Rows from a dataset of clips and code:
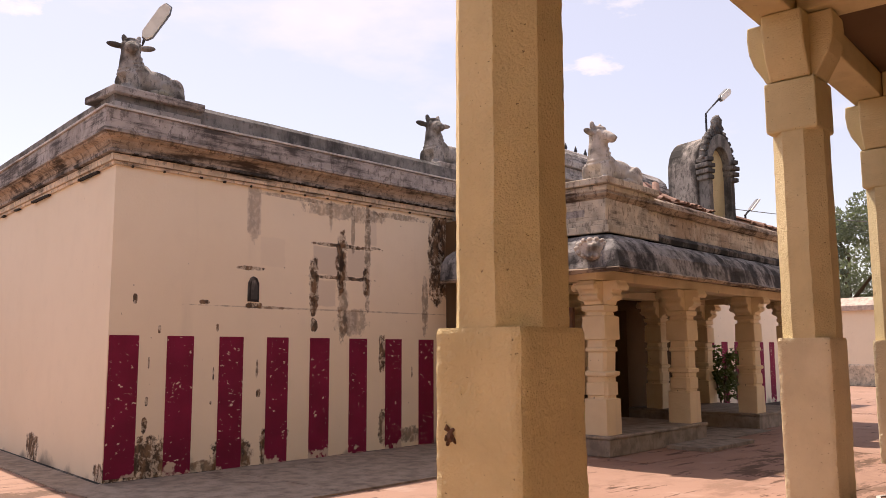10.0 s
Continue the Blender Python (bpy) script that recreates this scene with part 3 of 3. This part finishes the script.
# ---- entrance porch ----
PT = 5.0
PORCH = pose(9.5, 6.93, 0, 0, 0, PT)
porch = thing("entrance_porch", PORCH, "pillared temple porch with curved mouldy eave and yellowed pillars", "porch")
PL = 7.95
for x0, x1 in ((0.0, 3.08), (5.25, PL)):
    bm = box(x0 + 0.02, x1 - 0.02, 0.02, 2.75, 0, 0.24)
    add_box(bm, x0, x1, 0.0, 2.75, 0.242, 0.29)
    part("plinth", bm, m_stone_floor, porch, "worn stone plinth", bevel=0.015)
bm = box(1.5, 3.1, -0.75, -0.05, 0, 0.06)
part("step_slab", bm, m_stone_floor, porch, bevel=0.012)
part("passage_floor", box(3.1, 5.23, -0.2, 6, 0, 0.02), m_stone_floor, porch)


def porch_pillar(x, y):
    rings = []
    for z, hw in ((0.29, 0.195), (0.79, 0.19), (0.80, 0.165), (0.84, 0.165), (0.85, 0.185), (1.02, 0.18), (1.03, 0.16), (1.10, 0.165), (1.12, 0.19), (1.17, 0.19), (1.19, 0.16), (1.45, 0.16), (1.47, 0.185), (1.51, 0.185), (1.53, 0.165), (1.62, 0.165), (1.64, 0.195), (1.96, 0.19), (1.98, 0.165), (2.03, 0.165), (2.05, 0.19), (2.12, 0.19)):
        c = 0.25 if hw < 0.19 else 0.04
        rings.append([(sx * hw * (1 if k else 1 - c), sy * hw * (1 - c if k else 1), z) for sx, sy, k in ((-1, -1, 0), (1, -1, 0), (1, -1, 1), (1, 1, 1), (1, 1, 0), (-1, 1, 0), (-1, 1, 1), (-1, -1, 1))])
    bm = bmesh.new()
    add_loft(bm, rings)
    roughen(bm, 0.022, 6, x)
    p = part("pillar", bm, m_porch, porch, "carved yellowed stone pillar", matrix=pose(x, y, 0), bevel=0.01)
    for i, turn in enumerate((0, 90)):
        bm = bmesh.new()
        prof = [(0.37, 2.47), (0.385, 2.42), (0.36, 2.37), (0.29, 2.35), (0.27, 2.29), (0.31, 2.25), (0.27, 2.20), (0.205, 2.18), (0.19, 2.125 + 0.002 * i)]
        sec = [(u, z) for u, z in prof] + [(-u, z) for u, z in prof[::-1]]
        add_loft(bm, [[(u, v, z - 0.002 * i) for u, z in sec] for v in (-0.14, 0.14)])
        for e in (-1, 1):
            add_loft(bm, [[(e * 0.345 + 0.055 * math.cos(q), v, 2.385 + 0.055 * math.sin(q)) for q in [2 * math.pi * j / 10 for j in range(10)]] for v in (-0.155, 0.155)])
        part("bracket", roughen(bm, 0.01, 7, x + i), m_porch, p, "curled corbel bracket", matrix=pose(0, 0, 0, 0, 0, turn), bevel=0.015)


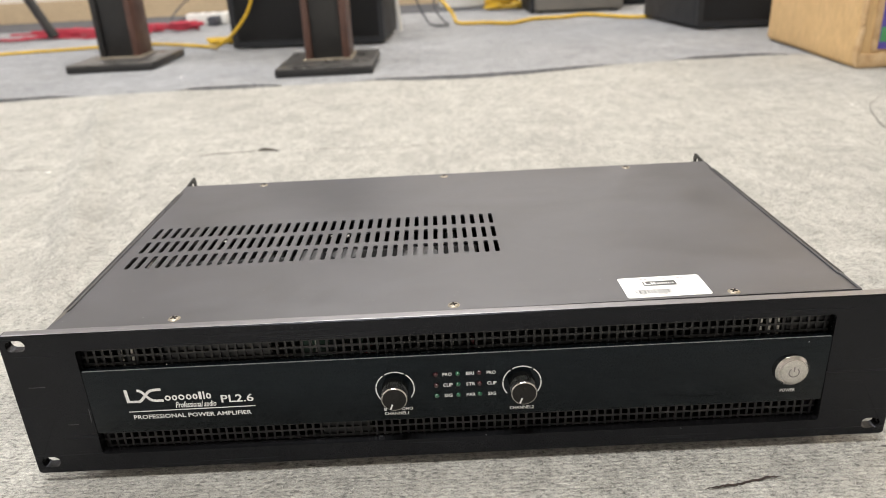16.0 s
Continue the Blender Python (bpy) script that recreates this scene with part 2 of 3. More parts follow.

INSTRUCTIONS TO FOLLOW: Write out again exactly the lines from the start of the data above through the line containing "0.02), m_stone_floor, porch)", inclusive, excluding any pictures.

EXERCISE OUTPUT:
10.0 s
Continue the Blender Python (bpy) script that recreates this scene with part 3 of 3. This part finishes the script.
# ---- entrance porch ----
PT = 5.0
PORCH = pose(9.5, 6.93, 0, 0, 0, PT)
porch = thing("entrance_porch", PORCH, "pillared temple porch with curved mouldy eave and yellowed pillars", "porch")
PL = 7.95
for x0, x1 in ((0.0, 3.08), (5.25, PL)):
    bm = box(x0 + 0.02, x1 - 0.02, 0.02, 2.75, 0, 0.24)
    add_box(bm, x0, x1, 0.0, 2.75, 0.242, 0.29)
    part("plinth", bm, m_stone_floor, porch, "worn stone plinth", bevel=0.015)
bm = box(1.5, 3.1, -0.75, -0.05, 0, 0.06)
part("step_slab", bm, m_stone_floor, porch, bevel=0.012)
part("passage_floor", box(3.1, 5.23, -0.2, 6, 0, 0.02), m_stone_floor, porch)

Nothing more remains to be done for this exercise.